As of now, most companies with market caps over $1 trillion are AI and tech giants. NVIDIA leads with about $5.4 trillion, while Apple and Microsoft have both surpassed $4 trillion. For MRVL, with a current market cap around $254.3 billion, to reach the trillion-dollar mark in the next 3–5 years, it needs about 3.2x valuation expansion.
This is not an impossible target, but several quantifiable prerequisites must be met.
Prerequisite 1: Sustained expansion in the PAM4 DSP/optical interconnect market, with Marvell maintaining a leading position in each product generation (1.6T, 3.2T, even 6.4T). The 1.6T products are already in large-scale deployment, and 3.2T samples will be available next year. Technological progress must keep this pace.
Prerequisite 2: Custom ASIC orders from cloud clients like Amazon and Google must consistently exceed expectations, not just remain at the MOU stage.
Prerequisite 3: Commercialization of new technologies like CPO must transition smoothly after 2027, contributing incremental revenue growth each year. CPO is still in the validation phase, representing the biggest uncertainty in Marvell’s trillion-dollar narrative.
Prerequisite 4: Sustained macro capital expenditure. Wall Street now forecasts that US tech giants’ AI capex in 2026 will surge from a previous estimate of $433 billion to $805 billion, with 2027 projected at $1.1 trillion. This structural spending trend underpins Marvell’s data center business, but any slowdown in the capex cycle would put significant pressure on lofty valuations.

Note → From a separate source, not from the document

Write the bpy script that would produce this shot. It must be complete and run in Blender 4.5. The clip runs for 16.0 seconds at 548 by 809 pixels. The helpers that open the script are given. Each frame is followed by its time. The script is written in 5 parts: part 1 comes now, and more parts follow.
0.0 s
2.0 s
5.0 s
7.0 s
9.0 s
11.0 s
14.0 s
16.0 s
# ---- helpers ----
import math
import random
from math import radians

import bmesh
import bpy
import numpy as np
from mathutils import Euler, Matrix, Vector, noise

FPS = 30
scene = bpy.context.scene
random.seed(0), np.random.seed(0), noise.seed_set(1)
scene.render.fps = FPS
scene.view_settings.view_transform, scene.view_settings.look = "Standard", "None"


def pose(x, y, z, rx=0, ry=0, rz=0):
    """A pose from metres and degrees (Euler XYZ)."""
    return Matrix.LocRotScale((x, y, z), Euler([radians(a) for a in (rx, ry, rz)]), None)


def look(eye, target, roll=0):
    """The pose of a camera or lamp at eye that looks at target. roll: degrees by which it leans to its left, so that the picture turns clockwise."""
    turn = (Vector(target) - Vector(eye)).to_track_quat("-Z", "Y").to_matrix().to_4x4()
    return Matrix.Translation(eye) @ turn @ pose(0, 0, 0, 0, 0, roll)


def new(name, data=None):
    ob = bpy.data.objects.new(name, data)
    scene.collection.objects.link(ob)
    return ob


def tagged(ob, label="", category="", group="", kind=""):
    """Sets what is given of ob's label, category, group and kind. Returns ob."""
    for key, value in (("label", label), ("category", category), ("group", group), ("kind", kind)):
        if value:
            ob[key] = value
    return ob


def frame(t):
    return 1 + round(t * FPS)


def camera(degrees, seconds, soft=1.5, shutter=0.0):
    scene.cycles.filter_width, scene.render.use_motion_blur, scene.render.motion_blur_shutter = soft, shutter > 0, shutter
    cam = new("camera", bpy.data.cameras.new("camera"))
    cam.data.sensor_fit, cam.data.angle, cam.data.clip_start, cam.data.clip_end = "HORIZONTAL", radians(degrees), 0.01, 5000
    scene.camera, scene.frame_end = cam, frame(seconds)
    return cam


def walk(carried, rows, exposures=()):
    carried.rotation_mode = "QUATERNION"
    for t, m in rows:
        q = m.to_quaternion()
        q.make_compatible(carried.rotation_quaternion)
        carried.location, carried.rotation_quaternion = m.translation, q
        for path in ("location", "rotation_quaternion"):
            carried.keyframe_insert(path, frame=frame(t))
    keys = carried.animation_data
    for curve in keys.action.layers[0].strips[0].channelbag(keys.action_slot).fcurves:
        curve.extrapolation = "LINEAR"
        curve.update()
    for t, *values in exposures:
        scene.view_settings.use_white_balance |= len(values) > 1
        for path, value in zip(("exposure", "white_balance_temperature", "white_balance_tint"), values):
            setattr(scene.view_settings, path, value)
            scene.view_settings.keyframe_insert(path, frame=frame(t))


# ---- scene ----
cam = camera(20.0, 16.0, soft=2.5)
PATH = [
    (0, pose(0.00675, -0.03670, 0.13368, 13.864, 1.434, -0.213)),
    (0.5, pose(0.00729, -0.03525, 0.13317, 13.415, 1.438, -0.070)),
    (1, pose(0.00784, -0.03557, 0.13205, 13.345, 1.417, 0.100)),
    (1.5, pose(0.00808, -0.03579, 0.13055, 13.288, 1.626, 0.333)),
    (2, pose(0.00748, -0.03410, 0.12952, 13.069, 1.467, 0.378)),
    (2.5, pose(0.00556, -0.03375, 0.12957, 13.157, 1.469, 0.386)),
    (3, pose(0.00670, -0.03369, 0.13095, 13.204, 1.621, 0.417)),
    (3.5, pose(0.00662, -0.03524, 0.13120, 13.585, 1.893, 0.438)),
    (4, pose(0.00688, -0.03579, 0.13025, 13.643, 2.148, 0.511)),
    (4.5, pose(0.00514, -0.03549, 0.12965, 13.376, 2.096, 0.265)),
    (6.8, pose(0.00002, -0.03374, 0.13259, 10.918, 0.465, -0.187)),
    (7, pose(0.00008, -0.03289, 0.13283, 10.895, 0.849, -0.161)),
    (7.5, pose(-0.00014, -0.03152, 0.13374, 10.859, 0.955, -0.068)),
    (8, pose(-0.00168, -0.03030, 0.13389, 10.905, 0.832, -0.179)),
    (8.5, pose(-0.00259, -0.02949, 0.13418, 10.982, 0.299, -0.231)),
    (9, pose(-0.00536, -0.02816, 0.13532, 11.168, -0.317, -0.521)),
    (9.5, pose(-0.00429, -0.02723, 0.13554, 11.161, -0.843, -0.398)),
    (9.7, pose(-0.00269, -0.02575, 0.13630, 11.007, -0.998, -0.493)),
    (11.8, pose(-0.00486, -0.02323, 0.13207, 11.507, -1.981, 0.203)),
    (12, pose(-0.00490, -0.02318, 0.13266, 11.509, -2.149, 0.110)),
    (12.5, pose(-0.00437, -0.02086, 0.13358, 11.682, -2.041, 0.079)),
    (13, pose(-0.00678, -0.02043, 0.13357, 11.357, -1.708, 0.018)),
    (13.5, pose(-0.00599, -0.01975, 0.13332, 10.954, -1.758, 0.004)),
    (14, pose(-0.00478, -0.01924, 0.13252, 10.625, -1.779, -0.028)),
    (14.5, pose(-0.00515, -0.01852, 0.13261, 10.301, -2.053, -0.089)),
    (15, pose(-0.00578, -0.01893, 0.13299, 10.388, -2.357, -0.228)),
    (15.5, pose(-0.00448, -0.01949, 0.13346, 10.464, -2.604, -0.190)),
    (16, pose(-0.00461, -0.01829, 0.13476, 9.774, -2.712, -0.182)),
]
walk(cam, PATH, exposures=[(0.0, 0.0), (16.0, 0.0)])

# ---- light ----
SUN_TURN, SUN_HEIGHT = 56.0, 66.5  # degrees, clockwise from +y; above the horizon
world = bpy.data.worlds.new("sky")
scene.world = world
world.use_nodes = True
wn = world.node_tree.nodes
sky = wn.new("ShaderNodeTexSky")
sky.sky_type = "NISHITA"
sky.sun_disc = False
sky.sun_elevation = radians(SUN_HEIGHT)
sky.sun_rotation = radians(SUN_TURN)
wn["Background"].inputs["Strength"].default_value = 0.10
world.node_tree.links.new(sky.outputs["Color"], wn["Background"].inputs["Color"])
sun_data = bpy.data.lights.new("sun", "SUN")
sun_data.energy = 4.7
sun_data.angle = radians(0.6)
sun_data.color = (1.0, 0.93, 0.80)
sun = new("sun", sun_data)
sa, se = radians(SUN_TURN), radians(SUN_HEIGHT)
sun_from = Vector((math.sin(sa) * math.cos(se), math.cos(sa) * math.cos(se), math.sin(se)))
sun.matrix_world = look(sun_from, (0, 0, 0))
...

Morgan Stanley estimates that by 2028, nearly $3 trillion in AI-related investment will flow through the global economy, with over 80% of spending still ahead. For Marvell, this means not just an opportunity for growth, but a race between execution capability and capital constraints.
Trading Marvell (MRVL) Stock on Gate: A New Pathway
For investors looking to gain exposure to Marvell in the AI infrastructure space, platform selection and capital efficiency are key considerations.

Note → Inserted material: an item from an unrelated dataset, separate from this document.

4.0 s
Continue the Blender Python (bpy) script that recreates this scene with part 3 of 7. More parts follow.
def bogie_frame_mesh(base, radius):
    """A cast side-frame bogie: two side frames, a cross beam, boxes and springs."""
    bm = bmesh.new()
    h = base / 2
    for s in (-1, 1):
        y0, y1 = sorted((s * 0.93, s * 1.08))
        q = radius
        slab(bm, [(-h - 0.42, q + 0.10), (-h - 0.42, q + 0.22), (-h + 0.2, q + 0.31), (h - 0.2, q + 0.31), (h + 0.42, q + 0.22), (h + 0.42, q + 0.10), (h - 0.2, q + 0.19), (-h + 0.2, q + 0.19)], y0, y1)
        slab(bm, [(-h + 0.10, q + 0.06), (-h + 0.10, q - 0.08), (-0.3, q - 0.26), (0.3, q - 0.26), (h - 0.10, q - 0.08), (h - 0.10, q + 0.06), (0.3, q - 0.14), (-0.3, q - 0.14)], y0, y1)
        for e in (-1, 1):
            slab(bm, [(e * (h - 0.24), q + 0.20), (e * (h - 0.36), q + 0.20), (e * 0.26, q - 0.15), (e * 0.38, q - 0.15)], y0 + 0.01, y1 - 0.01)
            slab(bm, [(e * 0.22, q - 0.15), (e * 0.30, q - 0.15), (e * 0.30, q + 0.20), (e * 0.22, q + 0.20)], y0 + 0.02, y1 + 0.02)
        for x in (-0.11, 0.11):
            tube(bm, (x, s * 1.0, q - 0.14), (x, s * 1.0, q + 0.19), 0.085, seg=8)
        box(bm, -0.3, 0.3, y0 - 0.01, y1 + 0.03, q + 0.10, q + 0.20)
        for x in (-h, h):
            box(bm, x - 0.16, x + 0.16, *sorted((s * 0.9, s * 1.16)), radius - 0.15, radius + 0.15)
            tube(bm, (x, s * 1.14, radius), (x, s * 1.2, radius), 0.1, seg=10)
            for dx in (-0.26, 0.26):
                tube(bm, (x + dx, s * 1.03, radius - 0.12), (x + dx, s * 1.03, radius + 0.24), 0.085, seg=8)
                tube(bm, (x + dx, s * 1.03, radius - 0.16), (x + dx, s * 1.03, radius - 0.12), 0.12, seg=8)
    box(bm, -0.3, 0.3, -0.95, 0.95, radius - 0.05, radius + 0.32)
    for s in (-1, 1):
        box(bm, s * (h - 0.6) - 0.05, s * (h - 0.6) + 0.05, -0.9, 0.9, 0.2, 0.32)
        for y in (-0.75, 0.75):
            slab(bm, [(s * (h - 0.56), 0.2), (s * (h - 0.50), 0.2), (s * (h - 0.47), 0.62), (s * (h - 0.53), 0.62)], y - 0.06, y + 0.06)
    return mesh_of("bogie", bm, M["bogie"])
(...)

On June 1, 2026, Gate officially launched live US stock trading, marking the first unified integration of crypto asset accounts and global stock investment capabilities. As of June 3, 2026, Gate supports over 10,000 stocks and ETFs, covering major US exchanges like NYSE, Nasdaq, and NYSE Arca.

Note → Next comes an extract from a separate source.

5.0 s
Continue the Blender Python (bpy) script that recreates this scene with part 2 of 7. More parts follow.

Gate’s stock trading service is fundamentally different from tokenized stocks or CFD contracts:
Direct market access and regulatory compliance. Gate partners with licensed US broker-dealers and clearing firms, giving users direct access to the market. Marvell (MRVL) shares purchased on Gate are real underlying assets traded in sync with Nasdaq, custodied by SIPC-member brokers, and enjoy corresponding asset protection where eligible.
Zero holding costs—no funding rates, no overnight fees. Unlike perpetual contracts with funding rates or CFDs with swap fees, Gate’s spot stock trading incurs zero holding costs, making it ideal for long-term investors in US equities like Marvell.
Users can buy MRVL shares directly on Gate using their USDT balance.
The trading process is streamlined: after completing KYC and regional access, users enter the TradFi stock section in the Gate App, transfer USDT, check real-time quotes, and enter the MRVL ticker to buy or sell. All assets can be managed separately through an independent account system.
With Gate’s stock trading service, crypto investors can, for the first time, hold both digital assets and US stocks in a unified account framework—capturing the growth potential of AI infrastructure leaders like Marvell while retaining the flexibility and 24/7 trading advantages of the crypto market.
Risk Factors and Disclaimer
Any "trillion-dollar" narrative must be grounded in clearly defined variables, not linear and overly optimistic projections.
MRVL’s current P/E ratio is already at a significant high, and the 32% single-day surge has priced in a substantial portion of optimistic expectations. Future stock performance will depend heavily on whether Marvell can maintain mass-production leadership in each product generation, whether cloud providers’ ASIC orders continue to exceed expectations, whether new technologies like CPO commercialize on schedule, and whether there are any unexpected slowdowns in macro AI capex.
The path Jensen Huang outlined is logically sound, but the key to achieving this milestone is not any CEO’s verbal endorsement—it is Marvell’s real-world execution at every product iteration and client delivery point. The market rewards verifiable data, not one-way narratives.
Conclusion
Jensen Huang’s public prediction at Computex thrust Marvell from a "behind-the-scenes AI infrastructure player" into the spotlight. The 32%+ single-day surge and $62.3 billion jump in market cap certainly reflect a sentiment catalyst, but the underlying structural logic is far from baseless. The shift in AI data centers from "compute stacking" to "distributed interconnect" is redefining the value of networking chips. Marvell’s technical positioning in optical interconnects and custom ASICs, combined with the ongoing upcycle in cloud providers’ capital expenditure, gives it the industrial foundation needed for a trillion-dollar narrative.
However, the road to a trillion-dollar valuation is never a simple linear projection. MRVL’s current high valuation already bakes in a lot of optimism. Each future product iteration and every client order fulfillment will serve as a market test of this narrative. For investors, Huang’s endorsement offers a directional signal worth tracking, but the real opportunity lies with those who can distinguish between "industry trends" and "overpricing." In Gate’s unified approach to digital assets and US equities, staying attuned to structural changes in AI infrastructure may prove more valuable in the long run than chasing single-day gains.